§ **GIVEN INFORMATION**
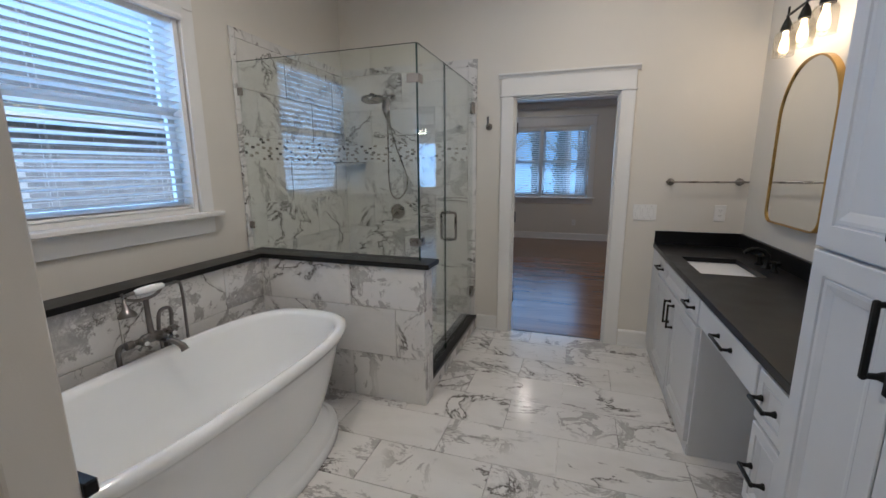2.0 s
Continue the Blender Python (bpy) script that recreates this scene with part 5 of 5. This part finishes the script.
# brick house next door
HX = -7.2
nh = thing("neighbour_house", pose(0, 0, 0), "grey-brown brick house next door with a shingle roof", "house")
part("wall", bx(bx(bx(bx(bm_(), HX - 0.2, HX, -12, 2.55, -3.5, 2.35), HX - 0.2, HX, 3.95, 14, -3.5, 2.35), HX - 0.2, HX, 2.55, 3.95, -3.5, 0.75), HX - 0.2, HX, 2.55, 3.95, 2.05, 2.35), MORTAR, nh, "brick wall with pale mortar")
part("roof", prism(bm_(), [(HX + 0.45, 2.3), (HX + 0.45, 2.42), (HX - 6.0, 5.6), (HX - 6.0, 5.4)], -12.4, 14.4, Matrix(((0, 1, 0, 0), (1, 0, 0, 0), (0, 0, 1, 0), (0, 0, 0, 1)))), ROOFM, nh, "grey shingle roof")
part("eave_board", bx(bm_(), HX + 0.02, HX + 0.42, -12.3, 14.3, 2.16, 2.29), TRIM, nh, "white eave board")
hw_ = part("window", bx(bm_(), HX - 0.15, HX - 0.05, 2.552, 3.948, 0.752, 2.048), WINGLASS, nh, "white window")
fr = bm_()
for q in ((2.55, 2.63, 0.75, 2.05), (3.87, 3.95, 0.75, 2.05), (3.21, 3.29, 0.75, 2.05), (2.55, 3.95, 0.75, 0.83), (2.55, 3.95, 1.97, 2.05), (2.55, 3.95, 1.37, 1.43)):
    bx(fr, HX - 0.04, HX + 0.03, q[0], q[1], q[2], q[3])
part("window_frame", fr, TRIM, hw_)
part("blind", bx(bm_(), HX - 0.19, HX - 0.16, 2.552, 3.948, 0.752, 2.048), SLAT, hw_, "drawn white blind")
vs, fs = [], []
row = 0
z = -0.8
while z < 2.14:
    y = -1.2 + (0.105 if row % 2 else 0.0)
    while y < 8.2:
        if not (y + 0.2 > 2.55 and y < 3.95 and z + 0.065 > 0.75 and z < 2.05):
            n0 = len(vs)
            d = rng.uniform(0.004, 0.010)
            x0, x1 = HX + 0.0005, HX + d
            vs += [(x0, y, z), (x0, y + 0.2, z), (x0, y + 0.2, z + 0.063), (x0, y, z + 0.063), (x1, y + 0.002, z + 0.002), (x1, y + 0.198, z + 0.002), (x1, y + 0.198, z + 0.061), (x1, y + 0.002, z + 0.061)]
            fs += [(n0 + 4, n0 + 5, n0 + 6, n0 + 7)] + [(n0 + i, n0 + (i + 1) % 4, n0 + 4 + (i + 1) % 4, n0 + 4 + i) for i in range(4)]
        y += 0.21
    z += 0.075
    row += 1
me = bpy.data.meshes.new("bricks")
me.from_pydata(vs, [], fs)
me.materials.append(BRICK)
ob = new("bricks", me)
ob.parent = nh
tagged(ob, "weathered grey-brown bricks", "", "", "stuff")

# ---- tiles and boards, piece by piece ----
_tm = {}


def tile_mesh(w, h, t, material):
    """A tile w x h in its local x and z, standing t out in y, with eased edges."""
    key = (round(w, 3), round(h, 3), round(t, 4), material.name)
    if key not in _tm:
        b = bm_()
        e = min(0.0015, w * 0.1, h * 0.1)
        a = [b.verts.new((x, 0, z)) for x, z in ((0, 0), (w, 0), (w, h), (0, h))]
        c = [b.verts.new((x, t - 0.001, z)) for x, z in ((0, 0), (w, 0), (w, h), (0, h))]
        d = [b.verts.new((x, t, z)) for x, z in ((e, e), (w - e, e), (w - e, h - e), (e, h - e))]
        for q, r in ((a, c), (c, d)):
            for k in range(4):
                b.faces.new((q[k], q[(k + 1) % 4], r[(k + 1) % 4], r[k]))
        b.faces.new(d)
        _tm[key] = mesh_of(b, "tile", material)
    return _tm[key]


def pick():
    return GREYMARBLE if random.random() < 0.28 else MARBLE


def tile_wall(parent, m, ln, rows, joint, t=0.009, w=0.61, g=0.003, skip=None):
    """Running-bond tiles on a face: local x along, y out; rows: (z0, z1); joint: a vertical joint of the first row."""
    inv = parent.matrix_world.inverted() if parent else Matrix()
    for r, (z0, z1) in enumerate(rows):
        x = joint + (w / 2 if r % 2 else 0.0)
        while x > 0:
            x -= w
        while x < ln - 0.004:
            a, c = max(x, 0.0), min(x + w, ln)
            if c - a > 0.02:
                piece("tile", tile_mesh(c - a - g, z1 - z0 - g, t, pick()), inv @ m @ Matrix.Translation((a + g / 2, 0, z0 + g / 2)), parent)
            x += w


bpy.context.view_layer.update()
random.seed(11)
obs = bpy.data.objects
LOW = [(0.0, 0.30), (0.30, 0.61), (0.61, 0.874)]
# half wall: face to the tub, its end, the ledge behind the tub, the curb
HALF, LEDGE, CURB = obs["wall_shower_half"], obs["wall_tub_ledge"], obs["wall_shower_curb"]
tile_wall(HALF, along((-1.801, 2.6155), (-0.636, 2.6155)) @ pose(1.165, 0, 0, 0, 0, 180), 1.165, LOW, 0.495)
tile_wall(HALF, along((-0.6445, 2.745), (-0.6445, 2.607)) @ pose(0, 0, 0), 0.138, LOW, 0.7)
tile_wall(LEDGE, along((-1.8105, 2.6065), (-1.8105, 0.845)), 1.76, LOW, 0.31)
tile_wall(CURB, along((-0.6625, 3.945), (-0.6625, 2.748)), 1.197, [(0.0, 0.097)], 0.3)
tile_wall(CURB, along((-0.7655, 2.748), (-0.7655, 3.945)), 1.197, [(0.0, 0.097)], 0.3)
# shower walls
UP = [(0.0, 0.295), (0.295, 0.60), (0.60, 0.91), (0.91, 1.215), (1.215, 1.513), (1.665, 1.968), (1.968, 2.27), (2.27, 2.33)]
NW, WW = obs["wall_bath_north"], obs["wall_bath_west"]
structure("trim_shower_backing", bx(bx(bm_(), -1.939, -0.658, 3.944, 3.9495, 0.0, 2.328), -1.9395, -1.934, 2.655, 3.943, 0.0, 2.328), GROUT, "grout bed behind the shower tiles", "grout")
tile_wall(NW, along((-0.732, 3.9438), (-1.925, 3.9438)), 1.193, UP, 0.604)
tile_wall(WW, along((-1.9338, 3.935), (-1.9338, 2.69)), 1.245, UP, 0.18)
for k in range(8):
    z0, z1 = k * 0.305, min((k + 1) * 0.305, 2.33)
    piece("edge_tile", tile_mesh(0.074, z1 - z0 - 0.003, 0.014, GREYMARBLE if k % 3 == 1 else MARBLE), NW.matrix_world.inverted() @ along((-0.656, 3.9438), (-1, 3.9438)) @ Matrix.Translation((0, 0, z0)), NW)
    piece("edge_tile", tile_mesh(0.042, z1 - z0 - 0.003, 0.010, MARBLE), WW.matrix_world.inverted() @ along((-1.9338, 2.688), (-1.9338, 1)) @ Matrix.Translation((0, 0, z0)), WW)
for par, m, ln in ((NW, along((-0.732, 3.9438), (-1.925, 3.9438)), 1.193), (WW, along((-1.9338, 3.935), (-1.9338, 2.69)), 1.245)):
    above = set()
    for r in range(8):
        z = 1.5145 + r * 0.01875
        x, k, row = (-0.017 if r % 2 else 0.0), 0, set()
        while x < ln - 0.008:
            a, c = max(x, 0), min(x + 0.034, ln)
            q = random.random()
            toned = q < 0.34 and k - 1 not in row and k not in above
            if toned:
                row.add(k)
            if c - a > 0.006:
                piece("mosaic_tile", tile_mesh(c - a - 0.0014, 0.0174, 0.0068, (MOSC if q < 0.08 else MOSB) if toned else MOSA), par.matrix_world.inverted() @ m @ Matrix.Translation((a, 0, z)), par)
            x += 0.034
            k += 1
        above = row
MOSAICBED = mat("mosaic_grout", (0.80, 0.79, 0.77), 0.6, vary=0.03, scale=20)
structure("trim_mosaic_bed", bx(bx(bm_(), -1.925, -0.733, 3.9383, 3.9437, 1.5135, 1.6645), -1.9337, -1.9283, 2.69, 3.935, 1.5135, 1.6645), MOSAICBED, "white grout bed of the mosaic band", "grout")
# shower floor
sf = structure("floor_shower", bx(bm_(), -1.935, -0.766, 2.747, 3.945, -0.01, 0.012), GROUT, "small marble tiles of the shower floor", "floor")
k = 0
for i in range(15):
    for j in range(15):
        piece("tile", tile_mesh(0.076, 0.077, 0.006, MARBLE), pose(-1.932 + i * 0.078, 2.748 + 0.079 * j + 0.077, 0.0122, 90, 0, 0), sf)
# bathroom floor
fl = obs["floor_bath_bed"]
FW, FD = 0.61, 0.305
y = 2.845 - 15 * FD
r = 1
while y < 3.94:
    x = -0.143 - (0.305 if r % 2 == 0 else 0.0) - 4 * FW
    y1 = min(y + FD, 4.0)
    while x < 1.345:
        a, c = max(x, -1.938), min(x + FW, 1.343)
        if c - a > 0.02 and y1 - y > 0.02 and not (c < -0.80 and y > 2.76):
            piece("tile", tile_mesh(c - a - 0.003, y1 - y - 0.003, 0.012, pick()), pose(a + 0.0015, y1 - 0.0015, -0.0118, 90, 0, 0), fl)
        x += FW
    y += FD
    r += 1

# oak boards
BW_, rb = 0.083, random.Random(3)
_bm = {}


def board_mesh(ln, w):
    key = (round(ln, 2), round(w, 4))
    if key not in _bm:
        b = bm_()
        e = 0.0005
        v0 = [b.verts.new(p) for p in ((0, 0, 0), (key[0], 0, 0), (key[0], w, 0), (0, w, 0))]
        v1 = [b.verts.new(p) for p in ((0, 0, 0.0155), (key[0], 0, 0.0155), (key[0], w, 0.0155), (0, w, 0.0155))]
        v2 = [b.verts.new(p) for p in ((e, e, 0.016), (key[0] - e, e, 0.016), (key[0] - e, w - e, 0.016), (e, w - e, 0.016))]
        for q, s in ((v0, v1), (v1, v2)):
            for i in range(4):
                b.faces.new((q[i], q[(i + 1) % 4], s[(i + 1) % 4], s[i]))
        b.faces.new(v2)
        _bm[key] = mesh_of(b, "board", OAK)
    return _bm[key]


def boards(parent, rows, near, name):
    """Strip boards along x; rows: (y, [(x0, x1)]). Boards inside the stretch near become parts, the rest one mesh."""
    vs, fs, count = [], [], 0
    for y, spans in rows:
        for x0, x1 in spans:
            x = x0
            first = True
            while x < x1 - 0.01:
                ln = round(rb.choice((0.6, 0.9, 1.1, 1.35, 1.6)) if not first else rb.uniform(0.2, 1.4), 2)
                first = False
                c = min(x + ln, x1)
                if x1 - c < 0.12:
                    c = x1
                w = BW_ - 0.0002
                if count < 300 and near[0] < (x + c) / 2 < near[1] and near[2] < y < near[3]:
                    piece("board", board_mesh(c - x - 0.0002, w), Matrix.Translation((x, y, -0.016)), parent)
                    count += 1
                else:
                    n0 = len(vs)
                    e = 0.0005
                    X0, X1, Y0, Y1 = x, c - 0.0002, y, y + w
                    vs += [(X0, Y0, -0.0005), (X1, Y0, -0.0005), (X1, Y1, -0.0005), (X0, Y1, -0.0005), (X0 + e, Y0 + e, 0), (X1 - e, Y0 + e, 0), (X1 - e, Y1 - e, 0), (X0 + e, Y1 - e, 0)]
                    fs += [(n0 + 4, n0 + 5, n0 + 6, n0 + 7)] + [(n0 + i, n0 + (i + 1) % 4, n0 + 4 + (i + 1) % 4, n0 + 4 + i) for i in range(4)]
                x = c
    me = bpy.data.meshes.new(name)
    me.from_pydata(vs, [], fs)
    me.materials.append(OAKS)
    ob = new(name, me)
    ob.parent = parent
    tagged(ob, "stained oak strip boards", "", "", "stuff")


rows = []
y = 4.022
while y < 12.36:
    yc = y + BW_ / 2
    x0, x1 = (-1.945, 4.0) if yc < 9.2 else (1.01, 4.0)
    if yc < 5.41:
        x1 = min(x1, 2.69 + (yc - 4.09) + 0.10)
    rows.append((y, [(x0, x1)]))
    y += BW_
boards(obs["floor_bedroom"], rows, (-0.6, 3.4, 4.3, 7.6), "far_boards")
rows = []
y = 2.611
while y < 5.86:
    yc = y + BW_ / 2
    if yc < 2.76:
        sp = [(4.36, 5.14)]
    elif yc < 3.90:
        sp = [(2.86, 5.225)] if yc < 3.1 else [(2.86, 5.225), (max(10.65 - (yc - 3.24) * 1.52, 10.64), 11.74) if yc < 3.24 else (10.65 - (yc - 3.24) * 1.52, 11.74)]
        if yc < 3.1:
            sp.append((11.01, 11.74))
    elif yc < 5.40:
        sp = [(max(2.69 + (yc - 4.09) + 0.10, 2.86), 11.74)]
    elif yc < 5.48:
        sp = [(4.155, 9.59)]
    else:
        sp = [(5.33 + (yc - 5.47) * 1.14, 7.995 - (yc - 5.47) * 1.12)]
    rows.append((y, sp))
    y += BW_
boards(obs["floor_hall"], rows, (3.3, 8.2, 3.9, 5.45), "far_boards")
rows = []
y = -2.69
while y < 2.6:
    yc = y + BW_ / 2
    rows.append((y, [(2.86, 5.32 if yc > 1.85 else 7.94)]))
    y += BW_
boards(obs["floor_hall"], rows, (0, 0, 0, 0), "study_boards")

§ **JOB**
Pull every line containing "with" from the data.

§ **FULL RESPONSE**
Continue the Blender Python (bpy) script that recreates this scene with part 5 of 5. This part finishes the script.
nh = thing("neighbour_house", pose(0, 0, 0), "grey-brown brick house next door with a shingle roof", "house")
part("wall", bx(bx(bx(bx(bm_(), HX - 0.2, HX, -12, 2.55, -3.5, 2.35), HX - 0.2, HX, 3.95, 14, -3.5, 2.35), HX - 0.2, HX, 2.55, 3.95, -3.5, 0.75), HX - 0.2, HX, 2.55, 3.95, 2.05, 2.35), MORTAR, nh, "brick wall with pale mortar")
    """A tile w x h in its local x and z, standing t out in y, with eased edges."""